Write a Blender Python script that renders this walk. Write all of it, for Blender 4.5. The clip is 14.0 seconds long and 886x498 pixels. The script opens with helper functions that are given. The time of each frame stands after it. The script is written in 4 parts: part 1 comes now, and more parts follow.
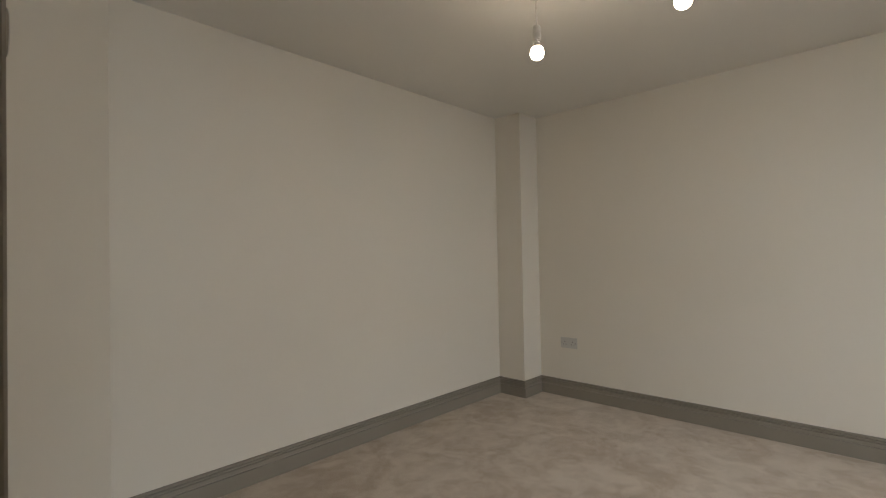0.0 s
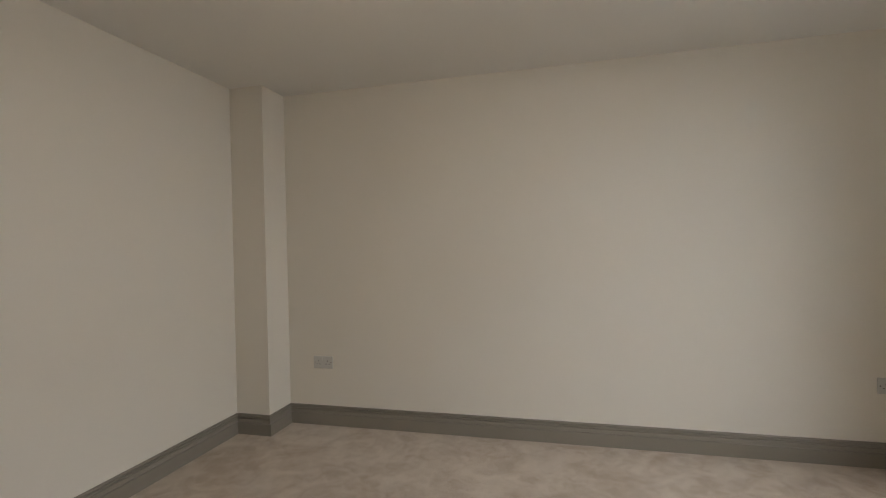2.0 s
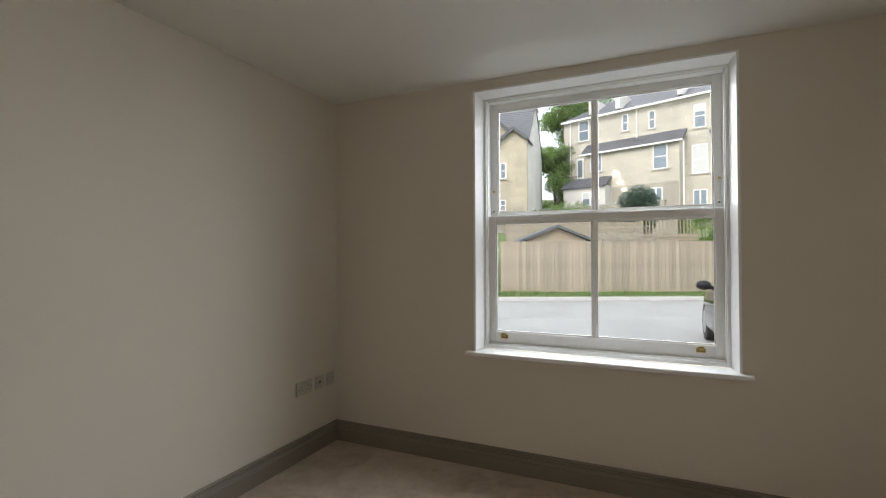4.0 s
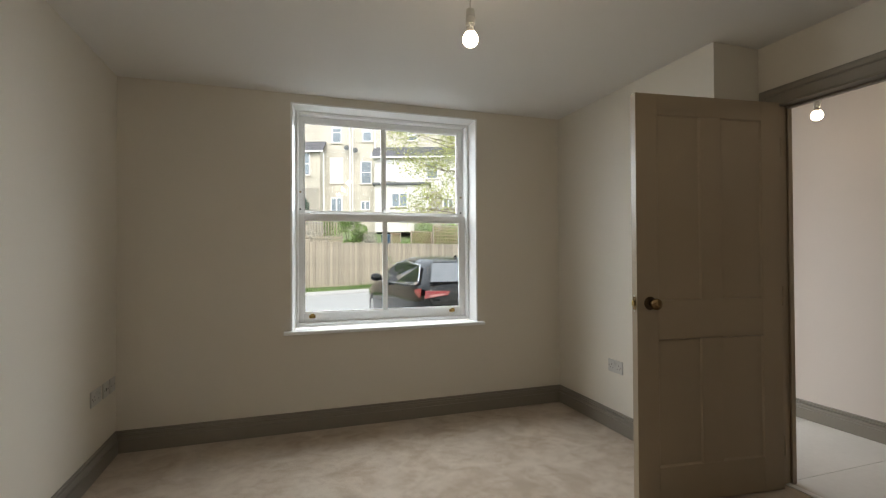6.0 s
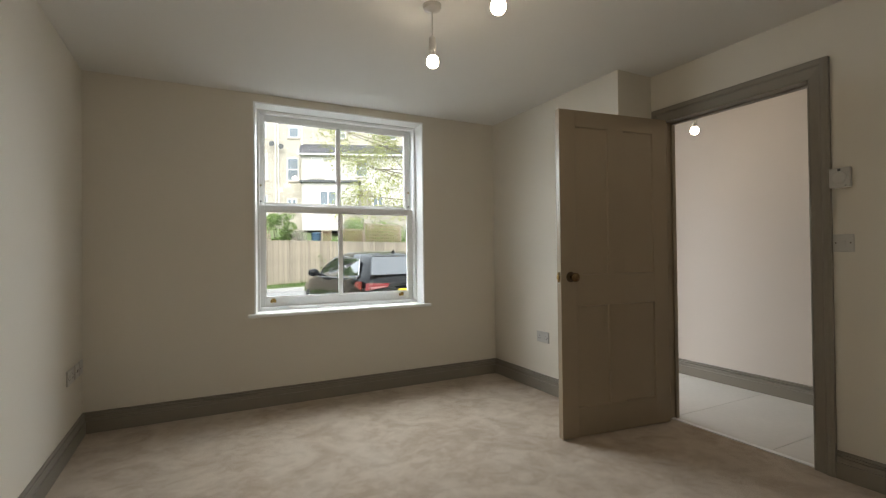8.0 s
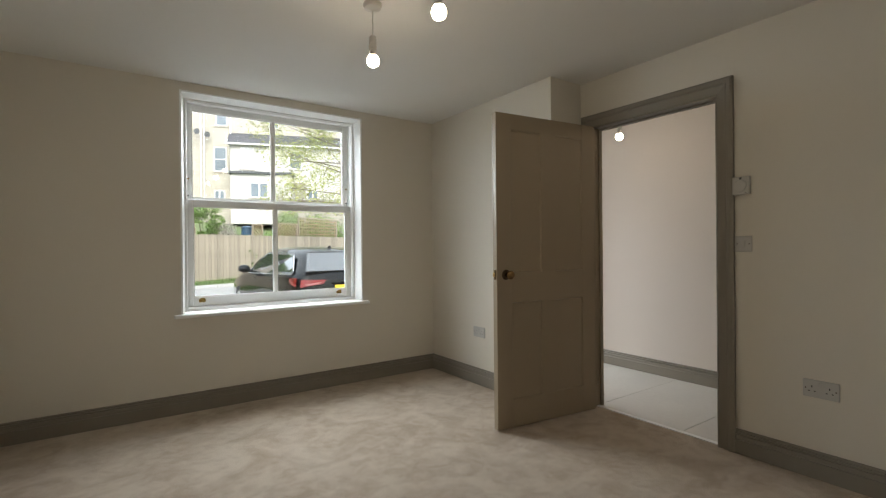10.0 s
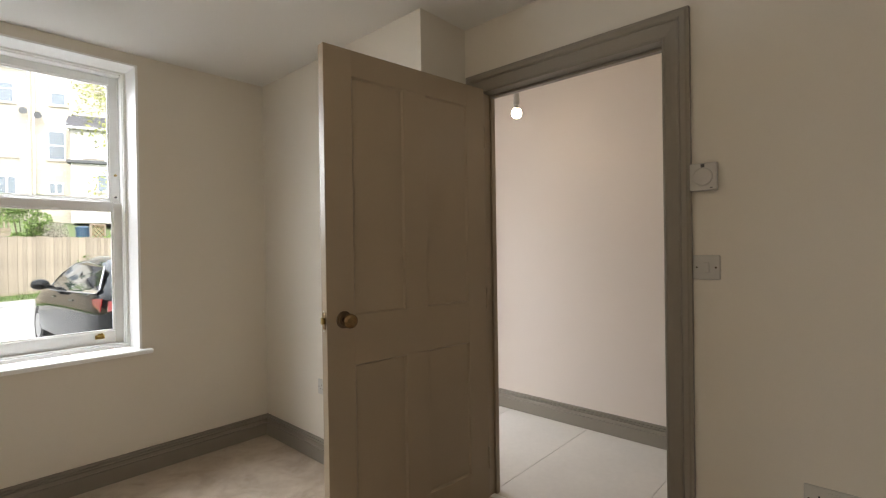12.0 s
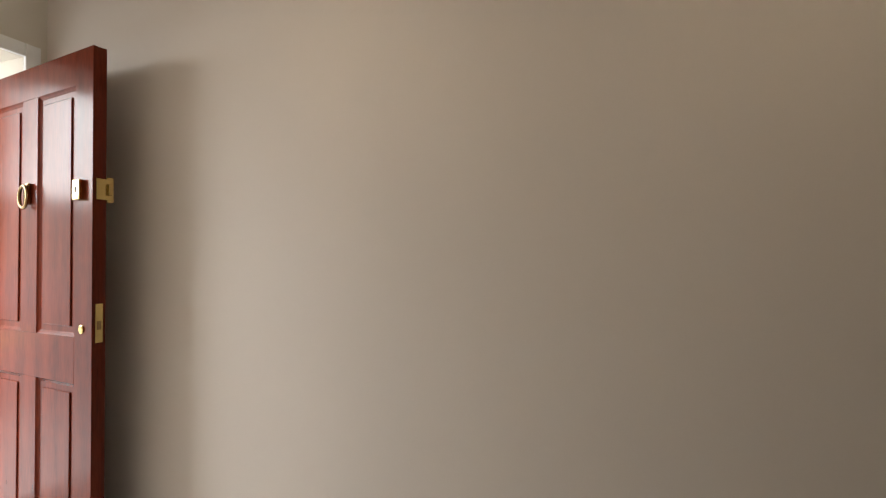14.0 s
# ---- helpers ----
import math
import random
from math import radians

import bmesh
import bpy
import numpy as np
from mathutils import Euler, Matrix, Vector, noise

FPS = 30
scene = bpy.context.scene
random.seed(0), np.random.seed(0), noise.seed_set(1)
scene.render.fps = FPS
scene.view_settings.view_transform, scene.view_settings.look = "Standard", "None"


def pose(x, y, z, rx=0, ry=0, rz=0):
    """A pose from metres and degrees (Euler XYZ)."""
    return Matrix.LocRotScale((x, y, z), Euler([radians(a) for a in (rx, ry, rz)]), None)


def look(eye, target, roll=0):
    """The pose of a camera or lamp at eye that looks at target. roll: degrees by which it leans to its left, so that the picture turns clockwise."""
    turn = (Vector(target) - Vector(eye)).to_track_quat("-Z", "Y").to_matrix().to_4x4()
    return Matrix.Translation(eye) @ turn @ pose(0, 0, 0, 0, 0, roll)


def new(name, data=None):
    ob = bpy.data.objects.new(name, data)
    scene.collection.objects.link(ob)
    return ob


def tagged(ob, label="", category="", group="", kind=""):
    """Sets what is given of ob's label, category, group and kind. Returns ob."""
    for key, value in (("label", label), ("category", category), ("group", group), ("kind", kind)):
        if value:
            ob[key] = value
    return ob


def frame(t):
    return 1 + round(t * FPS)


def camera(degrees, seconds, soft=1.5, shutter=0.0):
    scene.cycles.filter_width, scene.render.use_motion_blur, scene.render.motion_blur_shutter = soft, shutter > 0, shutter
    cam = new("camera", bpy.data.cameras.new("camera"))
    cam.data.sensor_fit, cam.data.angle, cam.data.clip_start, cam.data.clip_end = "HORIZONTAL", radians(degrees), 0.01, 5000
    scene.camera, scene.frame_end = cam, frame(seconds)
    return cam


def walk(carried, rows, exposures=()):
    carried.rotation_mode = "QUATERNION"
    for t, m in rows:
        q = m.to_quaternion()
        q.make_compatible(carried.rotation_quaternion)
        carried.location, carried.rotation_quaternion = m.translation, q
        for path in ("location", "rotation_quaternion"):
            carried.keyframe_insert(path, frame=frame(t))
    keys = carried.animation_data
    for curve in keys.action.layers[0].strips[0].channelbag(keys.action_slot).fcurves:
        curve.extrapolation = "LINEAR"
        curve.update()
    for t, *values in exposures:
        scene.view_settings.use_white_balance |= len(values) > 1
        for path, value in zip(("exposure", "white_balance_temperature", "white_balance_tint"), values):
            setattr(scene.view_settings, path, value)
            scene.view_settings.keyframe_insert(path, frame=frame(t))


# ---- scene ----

**Work required**
Extract from the material all lines containing the string "category".

**Correct answer**
def tagged(ob, label="", category="", group="", kind=""):
    """Sets what is given of ob's label, category, group and kind. Returns ob."""
    for key, value in (("label", label), ("category", category), ("group", group), ("kind", kind)):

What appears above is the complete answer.